The collecting of plants for scientific purposes was propelled by the intellectual revolution fermenting in Europe in the 16th through 18th centuries – a time when there was an incredible thirst for knowledge about all aspects of the natural world. Countries, in a burst of nationalistic fervor, became obsessed with documenting their fauna and flora, driving the need to figure out a way to systematically categorize what people were finding. The exploration of the New World fueled an even greater frenzy to collect and catalog. Grand expeditions to far away lands were financed by royalty, many with the primary goal to find plants and natural resources that might bring wealth and power.
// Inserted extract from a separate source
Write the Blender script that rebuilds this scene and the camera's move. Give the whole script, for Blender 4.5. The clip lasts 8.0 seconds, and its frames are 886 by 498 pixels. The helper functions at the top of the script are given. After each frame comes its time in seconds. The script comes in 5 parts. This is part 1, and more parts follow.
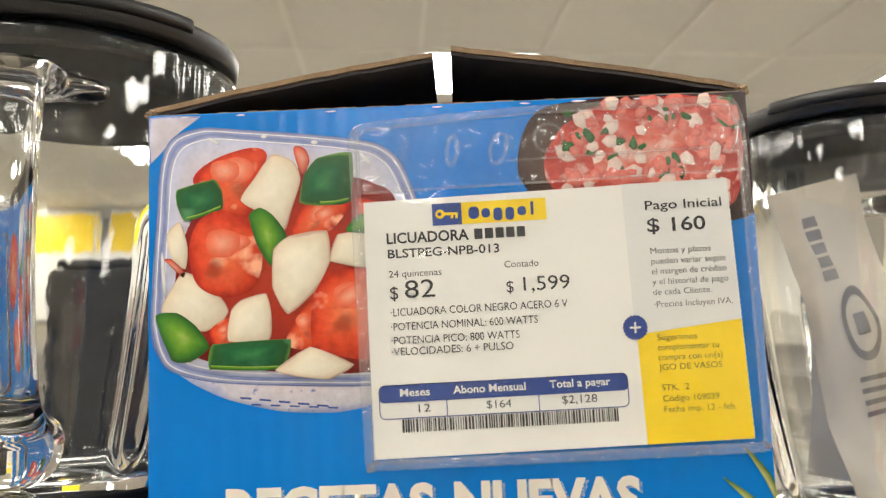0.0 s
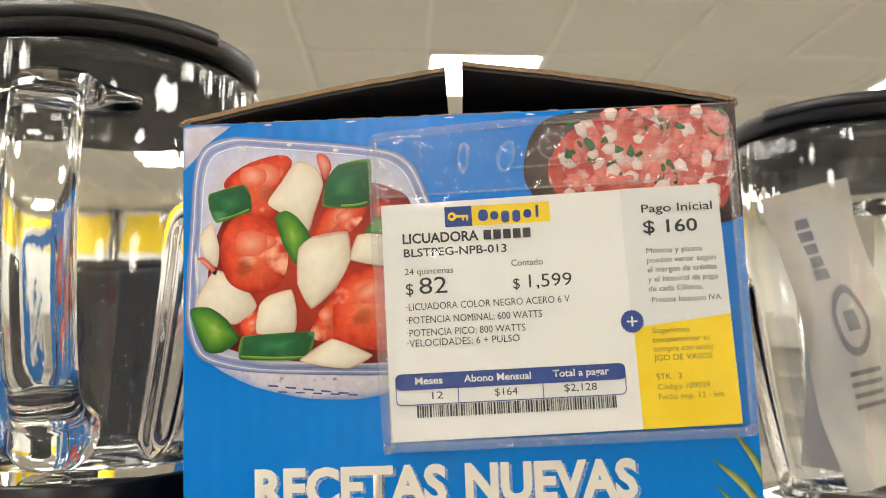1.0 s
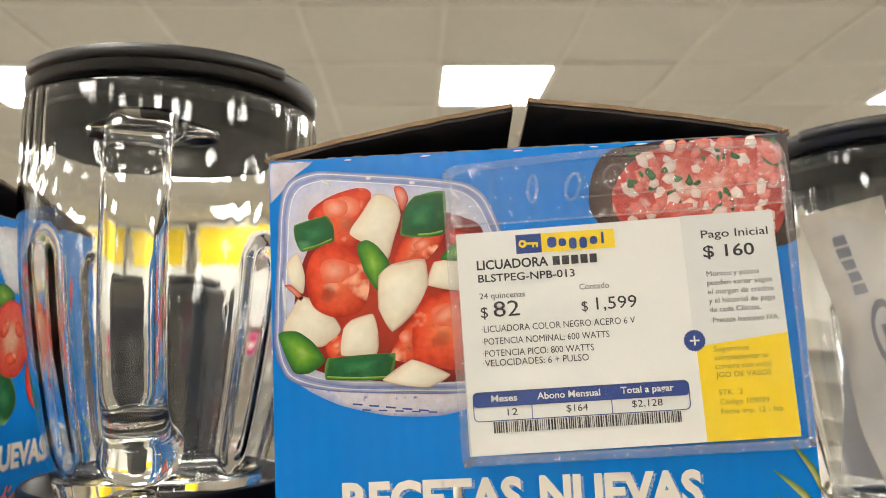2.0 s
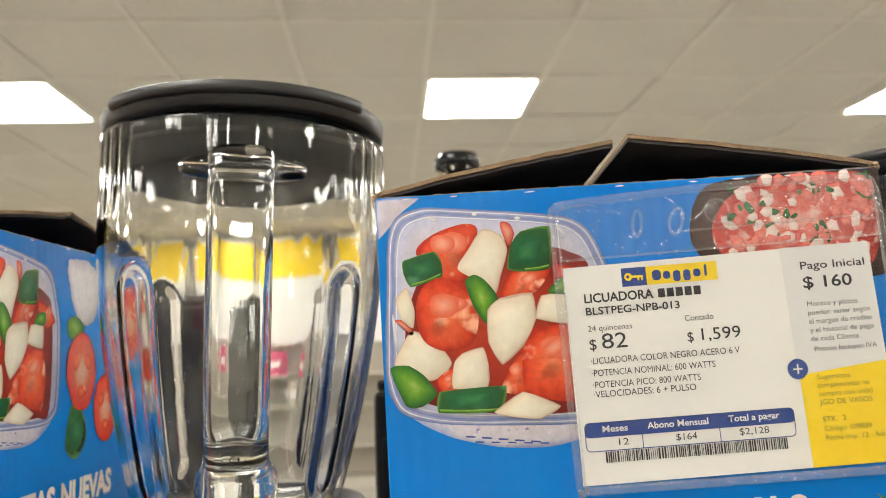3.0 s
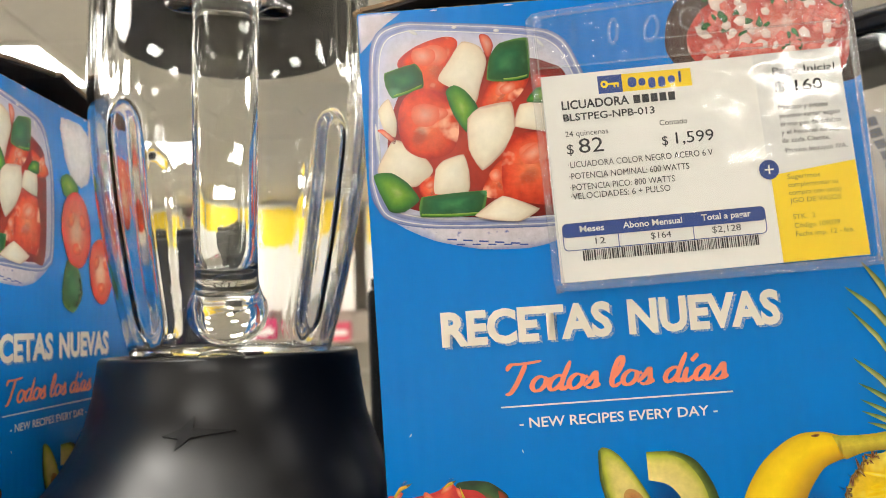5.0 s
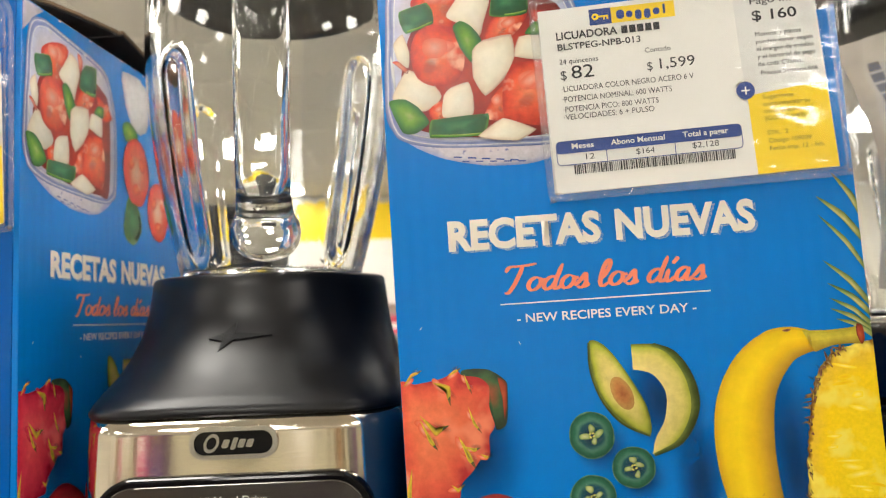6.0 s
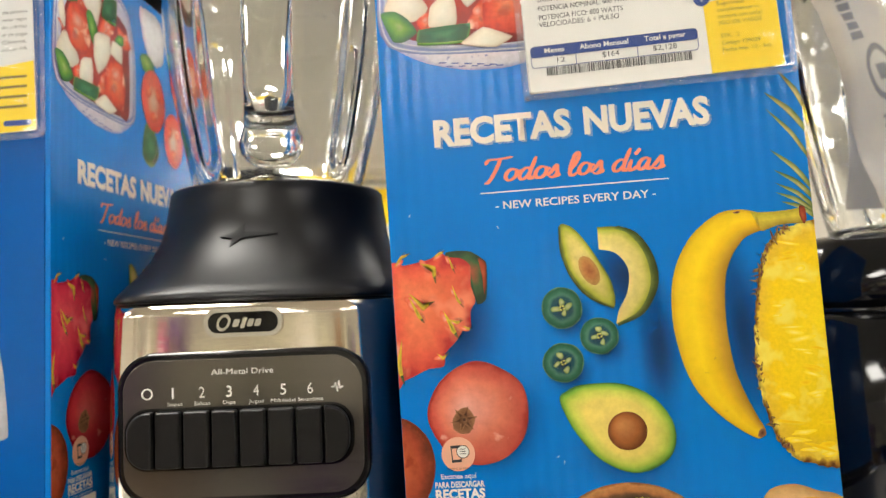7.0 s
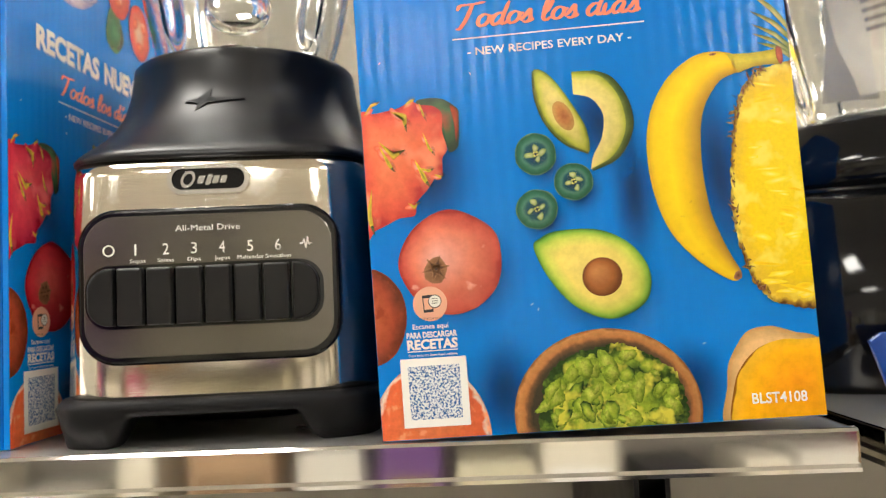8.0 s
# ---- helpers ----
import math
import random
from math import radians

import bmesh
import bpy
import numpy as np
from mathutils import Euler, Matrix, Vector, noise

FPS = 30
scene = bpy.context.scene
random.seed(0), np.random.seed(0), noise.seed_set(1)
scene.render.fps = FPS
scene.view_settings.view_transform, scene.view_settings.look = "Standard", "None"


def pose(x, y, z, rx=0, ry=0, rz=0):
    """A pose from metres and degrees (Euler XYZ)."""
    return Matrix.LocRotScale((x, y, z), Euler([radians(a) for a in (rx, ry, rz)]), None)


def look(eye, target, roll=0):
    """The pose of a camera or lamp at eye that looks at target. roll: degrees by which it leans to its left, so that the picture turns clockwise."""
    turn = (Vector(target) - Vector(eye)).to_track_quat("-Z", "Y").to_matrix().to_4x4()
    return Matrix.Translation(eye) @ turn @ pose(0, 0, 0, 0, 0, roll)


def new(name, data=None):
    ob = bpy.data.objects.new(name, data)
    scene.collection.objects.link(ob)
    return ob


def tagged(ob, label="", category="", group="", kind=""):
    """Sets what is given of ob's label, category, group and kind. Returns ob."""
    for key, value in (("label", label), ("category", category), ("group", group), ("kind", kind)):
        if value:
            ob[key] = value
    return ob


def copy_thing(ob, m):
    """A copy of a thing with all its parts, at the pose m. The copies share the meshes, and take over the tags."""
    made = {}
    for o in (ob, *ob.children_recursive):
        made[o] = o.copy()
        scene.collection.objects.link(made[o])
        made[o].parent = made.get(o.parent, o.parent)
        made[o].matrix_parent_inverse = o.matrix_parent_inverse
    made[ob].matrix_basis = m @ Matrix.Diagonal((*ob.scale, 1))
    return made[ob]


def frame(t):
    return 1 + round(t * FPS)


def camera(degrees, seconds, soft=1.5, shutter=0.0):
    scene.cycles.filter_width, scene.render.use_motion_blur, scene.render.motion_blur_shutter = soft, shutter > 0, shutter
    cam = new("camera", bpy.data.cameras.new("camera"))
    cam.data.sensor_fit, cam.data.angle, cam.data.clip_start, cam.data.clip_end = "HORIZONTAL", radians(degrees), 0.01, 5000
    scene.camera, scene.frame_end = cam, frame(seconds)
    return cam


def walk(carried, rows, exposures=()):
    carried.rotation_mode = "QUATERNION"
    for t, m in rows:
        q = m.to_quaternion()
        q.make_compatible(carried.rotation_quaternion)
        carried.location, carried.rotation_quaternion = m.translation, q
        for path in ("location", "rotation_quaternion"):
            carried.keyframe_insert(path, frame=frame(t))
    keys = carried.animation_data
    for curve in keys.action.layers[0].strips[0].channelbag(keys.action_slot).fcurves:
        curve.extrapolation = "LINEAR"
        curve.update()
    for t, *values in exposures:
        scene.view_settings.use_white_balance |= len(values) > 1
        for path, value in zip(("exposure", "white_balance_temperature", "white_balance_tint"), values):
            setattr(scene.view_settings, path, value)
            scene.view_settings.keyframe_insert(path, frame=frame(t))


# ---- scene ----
cam = camera(58.8, 8.0, soft=0.95)
Z0 = 1.25          # height of the shelf top
SIZE = 0.84        # the plan below is drawn in units of this many metres, about the shelf's height
LEAN = radians(-1.7)   # the carton leans a little on the shelf, and the path is given in its axes
PIVOT = Vector((0, 0, Z0))


def place(m):
    """From the plan's units to metres."""
    return Matrix.Translation(PIVOT) @ Matrix.Diagonal((SIZE, SIZE, SIZE, 1)) @ Matrix.Translation(-PIVOT) @ m


def leaning(m):
    return Matrix.Translation(PIVOT) @ Matrix.Rotation(LEAN, 4, "Y") @ Matrix.Translation(-PIVOT) @ m


def carried_pose(eye, target, roll):
    m = leaning(look(eye, target, roll))
    m.translation = PIVOT + SIZE * (m.translation - PIVOT)
    return m


PATH = [
    (0, (0.115, -0.289, 1.557), (0.079, 1.7, 1.76), -2.1),
    (0.5, (0.105, -0.293, 1.556), (0.081, 1.697, 1.75), -2.0),
    (1, (0.113, -0.313, 1.554), (0.063, 1.676, 1.761), -2.0),
    (1.5, (0.122, -0.32, 1.552), (0.063, 1.668, 1.763), -2.2),
    (2, (0.088, -0.336, 1.56), (0.012, 1.649, 1.79), -2.6),
    (2.2, (0.063, -0.34, 1.556), (0.013, 1.642, 1.822), -2.8),
    (3.3, (0.029, -0.347, 1.576), (0.019, 1.638, 1.822), -3.6),
    (3.5, (0.026, -0.344, 1.575), (0.031, 1.642, 1.814), -3.7),
    (4, (0.027, -0.327, 1.555), (0.05, 1.661, 1.771), -3.9),
    (4.5, (0.026, -0.332, 1.519), (0.039, 1.658, 1.723), -3.9),
    (4.7, (0.028, -0.337, 1.511), (0.036, 1.654, 1.693), -4.0),
    (5.8, (0.056, -0.382, 1.461), (-0.095, 1.603, 1.653), -3.8),
    (6, (0.057, -0.388, 1.453), (-0.104, 1.596, 1.638), -3.8),
    (6.5, (0.066, -0.407, 1.432), (-0.115, 1.576, 1.609), -3.9),
    (7, (0.071, -0.427, 1.397), (-0.123, 1.557, 1.555), -3.9),
    (7.5, (0.072, -0.452, 1.369), (-0.117, 1.534, 1.509), -4.1),
    (7.6, (0.071, -0.449, 1.362), (-0.107, 1.539, 1.487), -4.0),
    (7.8, (0.082, -0.437, 1.335), (-0.127, 1.548, 1.461), -4.0),
    (8, (0.069, -0.411, 1.321), (-0.077, 1.579, 1.455), -4.2),
]
walk(cam, [(t, carried_pose(eye, target, roll)) for t, eye, target, roll in PATH],
     [(0.0, 0.0), (2.2, 0.0), (3.5, 0.02), (4.5, 0.05), (6.0, 0.03), (7.0, 0.11), (7.5, 0.20), (8.0, 0.34)])

# ---- depth of field of the phone's wide-open lens ----
cam.data.dof.use_dof = True
cam.data.dof.focus_distance = 0.285
cam.data.dof.aperture_fstop = 13.5

# ---- world and exposure ----
world = bpy.data.worlds.new("store_world")
scene.world = world
world.use_nodes = True
world.node_tree.nodes["Background"].inputs[0].default_value = (0.9, 0.92, 1.0, 1)
world.node_tree.nodes["Background"].inputs[1].default_value = 0.05
PANEL_GLOW = 26.0
rng = random.Random(7)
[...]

Amassing collections of exotic fauna and flora evolved into an international competition and knowledge of the heretofore unknown world became a valuable currency symbolic of a country’s perceived greatness. Nations invested enormous resources on these dangerous ventures where much was at risk and success never guaranteed.
Because many of the collected specimens rarely made it back to the homeland intact (the seeds, of course, were often the real prize), there was a need to record the finds as they were discovered. The inclusion of artists on these long voyages, then, was critical, as the rendering of specimens became the only way to describe the breadth of the discoveries, tell the story of the voyage, and bring longer lasting notoriety to those countries courageous enough to attempt these efforts. Over time, the desire for precise representation and more creative ways of describing what they saw lead artists to new heights of image refinement and aesthetic composition. Despite creating incredible works of art in their own right, many of these artists remain anonymous or have been destined for artistic obscurity.
These historic plant images, many of which were recorded during these voyages, are here reimagined to tell a broader story. Other reference images came from famous botanical books such as Hortus Eystettensis – a celebration of art and nature inspired by the famous Garden at Eichstatt in Germany – chronicling the first true botanical garden developed outside of Italy in the late 1500s. Or from the Silva of North America, the first comprehensive inventory of trees in this country written in the late 1800s. I found not only a lyrical beauty in what these artists were able to capture but an approach to composition by blending art and science that has become, for me, a wonderful world of endless personal exploration.
While inspired by history and the talent of these mostly unheralded artists, I am equally fascinated with the structure and architecture of botanical forms. By using only black, white and shades of gray, and avoiding the temptation to explore color, I am able to focus solely on the three-dimensionality of the form. The myriad shapes found even within a single plant allow me to explore a miniature landscape and the relationship of botanical forms to one another in physical space. Using the box as a container became a way for me to create unique compositions and play with light and shadow to invoke imaginary volumes filled with magical forms.
And finally, the box also becomes a metaphor for man’s desire to collect – the conscious act of removing things from their natural setting for his own pleasure, objectification, study or utility. Humans have distinguished themselves from others in the animal kingdom with this unique propensity to collect. We don’t just collect for sustenance as was once the case. We collect, almost obsessively, for reasons that seem innate but are difficult to define. So the work, on a slightly darker note, is also about our disconnect with the natural world that continues to our present time – it reminds us that in order to celebrate beauty and wonder, we often must remove and even extinguish. Art and artists are not immune or innocent in this arena – and we must all do what we can to reverse the trend and rebuild and nurture that critical connection.